Objective:
Assemble all lines in which the string "recreates" appears.

Records for the task:
==================================================

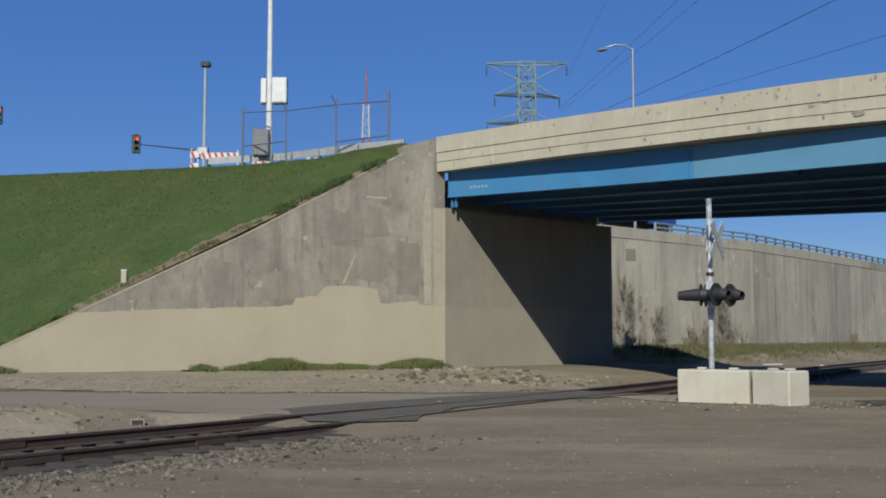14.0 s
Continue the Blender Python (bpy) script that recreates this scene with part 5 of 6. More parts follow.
M_dark_car = mat("dark_blue_car_paint", (0.015, 0.02, 0.035), None, 1, 0.25, bump=0.0, spec=0.6)
SEDAN = build_sedan()
SEDAN_WAY = [(0, -74, 92, 10.3), (10, -50, 80.5, 10.1), (12, -36.5, 68.0, 9.75), (12.9, -27.2, 62.0, 9.5), (13.1, -25.2, 61.8, 9.3), (13.3, -23.0, 61.8, 8.9), (13.6, -20.0, 61.8, 8.1), (14.5, -10.0, 66.0, 7.6), (17, 13.0, 80.5, 6.0), (20, 41.0, 108.0, 5.0), (23, 64.0, 140.0, 0.6), (32, 130.0, 240.0, 0.4)]


# ---- ties, ballast and crossing ----
def at(s, off, lift=0.0):
    p = on_line(s, off)[0]
    return p.x, p.y, gz(p.x, p.y) + lift


def build_ties():
    tk = thing("track_ties", "row of dark weathered timber ties under the rails", "ties")
    bm = B()
    box(bm, -0.11, 0.11, -1.3, 1.3, -0.14, 0.0, None, 0.015)
    me = link_mesh("tie", bm, M_tie)
    rnd = random.Random(3)
    spots = [-8 + 0.53 * i for i in range(46)] + [30.5 + 0.53 * i for i in range(190)]
    for s in spots:
        p, h = on_line(s, rnd.uniform(-0.06, 0.06))
        t = new("tie", me)
        t.parent = tk
        t.matrix_local = pose(p.x, p.y, p.z - 0.13 + rnd.uniform(-0.015, 0.01), 0, 0, h + rnd.uniform(-1.5, 1.5))
    for s, o in ((9.2, 0.72), (12.4, 0.72), (9.9, -0.8)):
        p, h = on_line(s, o + 0.035)
        part("joint_bar", box(B(), -0.42, 0.42, -0.045, -0.015, -0.13, -0.05, pose(p.x, p.y, p.z + (0.038 if o < 0 else 0.0), 0, 0, h)), M_rail, tk)


build_ties()


def stones(name, n, spot, lo, hi, material, label, seed):
    """Loose stones, each a small uneven lump, joined."""
    rnd = random.Random(seed)
    base = [(-1, -0.7, 0), (0.9, -0.9, 0), (1, 0.8, 0), (-0.8, 1, 0), (-0.6, -0.4, 1), (0.6, -0.5, 0.9), (0.5, 0.6, 1.1), (-0.5, 0.5, 0.8)]
    quad = [(0, 1, 5, 4), (1, 2, 6, 5), (2, 3, 7, 6), (3, 0, 4, 7), (4, 5, 6, 7)]
    vs, fs = [], []
    for _ in range(n):
        x, y = spot(rnd)
        r = lo + (hi - lo) * rnd.random() ** 3
        a = rnd.random() * 6.28
        c, s, z = math.cos(a), math.sin(a), gz(x, y) - r * 0.15
        k = len(vs)
        for bx, by, bz in base:
            bx, by, bz = bx * rnd.uniform(0.7, 1.3), by * rnd.uniform(0.7, 1.3), bz * rnd.uniform(0.6, 1.1)
            vs.append((x + r * (c * bx - s * by) * 0.6, y + r * (s * bx + c * by) * 0.6, z + r * bz * 0.6))
        fs += [tuple(k + i for i in q) for q in quad]
    me = bpy.data.meshes.new(name)
    me.from_pydata(vs, [], fs)
    me.materials.append(material)
    return tagged(new(name, me), label, "gravel", kind="stuff")


def island_stone(name, a, b):
    m = mat(name, a, b, 20, 0.95, fine=60)
    nt = m.node_tree
    g, h, r = nt.nodes.new("ShaderNodeNewGeometry"), nt.nodes.new("ShaderNodeHueSaturation"), nt.nodes.new("ShaderNodeMapRange")
    r.inputs[3].default_value, r.inputs[4].default_value = 0.35, 2.0
    src = nt.nodes["Principled BSDF"].inputs["Base Color"].links[0].from_socket
    nt.links.new(g.outputs["Random Per Island"], r.inputs[0])
    nt.links.new(r.outputs[0], h.inputs["Value"])
    nt.links.new(src, h.inputs["Color"])
    nt.links.new(h.outputs[0], nt.nodes["Principled BSDF"].inputs["Base Color"])
    return m


M_ballast = island_stone("ballast_stones", (0.145, 0.126, 0.096), (0.07, 0.061, 0.047))
M_bed_stone = island_stone("oily_ballast_stones", (0.13, 0.112, 0.09), (0.07, 0.062, 0.052))
M_pebble = island_stone("loose_pebbles", (0.205, 0.168, 0.115), (0.11, 0.09, 0.064))


def near_shoulder(r):
    s = r.uniform(-4, 14.8)
    return at(s, 1.4 + abs(r.gauss(0, 1.05)))[:2]


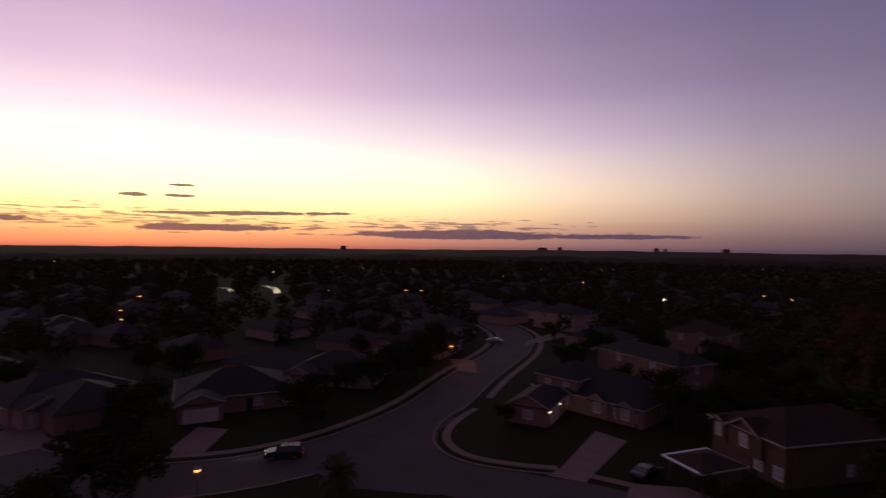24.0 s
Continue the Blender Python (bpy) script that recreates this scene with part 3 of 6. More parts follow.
# ---- apartment buildings ----
def wall_with_holes(shape, x0, x1, y, z0, z1, holes, thick=0.3, xs=(), zs=()):
    """An upright wall along x, its face at y, as one shell with rectangular holes (xa, xb, za, zb)."""
    xs = sorted({x0, x1, *xs, *[v for h in holes for v in h[:2]]})
    zs = sorted({z0, z1, *zs, *[v for h in holes for v in h[2:]]})
    xs, zs = [v for v in xs if x0 <= v <= x1], [v for v in zs if z0 <= v <= z1]
    nx, nz = len(xs) - 1, len(zs) - 1

    def solid(i, j):
        if not (0 <= i < nx and 0 <= j < nz):
            return False
        cx, cz = (xs[i] + xs[i + 1]) / 2, (zs[j] + zs[j + 1]) / 2
        return not any(h[0] < cx < h[1] and h[2] < cz < h[3] for h in holes)

    at = {}

    def vert(i, j, back_):
        k = (i, j, back_)
        if k not in at:
            at[k] = len(shape.v)
            shape.v.append((xs[i], y + (thick if back_ else 0), zs[j]))
        return at[k]

    for i in range(nx):
        for j in range(nz):
            if not solid(i, j):
                continue
            f = [vert(i, j, 0), vert(i + 1, j, 0), vert(i + 1, j + 1, 0), vert(i, j + 1, 0)]
            b = [vert(i, j, 1), vert(i + 1, j, 1), vert(i + 1, j + 1, 1), vert(i, j + 1, 1)]
            shape.f += [tuple(f), tuple(b[::-1])]
            for ok, p, q in ((solid(i, j - 1), 0, 1), (solid(i + 1, j), 1, 2), (solid(i, j + 1), 2, 3), (solid(i - 1, j), 3, 0)):
                if not ok:
                    shape.f.append((f[q], f[p], b[p], b[q]))
    return shape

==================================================

Task answer:
Continue the Blender Python (bpy) script that recreates this scene with part 5 of 6. More parts follow.
Continue the Blender Python (bpy) script that recreates this scene with part 3 of 6. More parts follow.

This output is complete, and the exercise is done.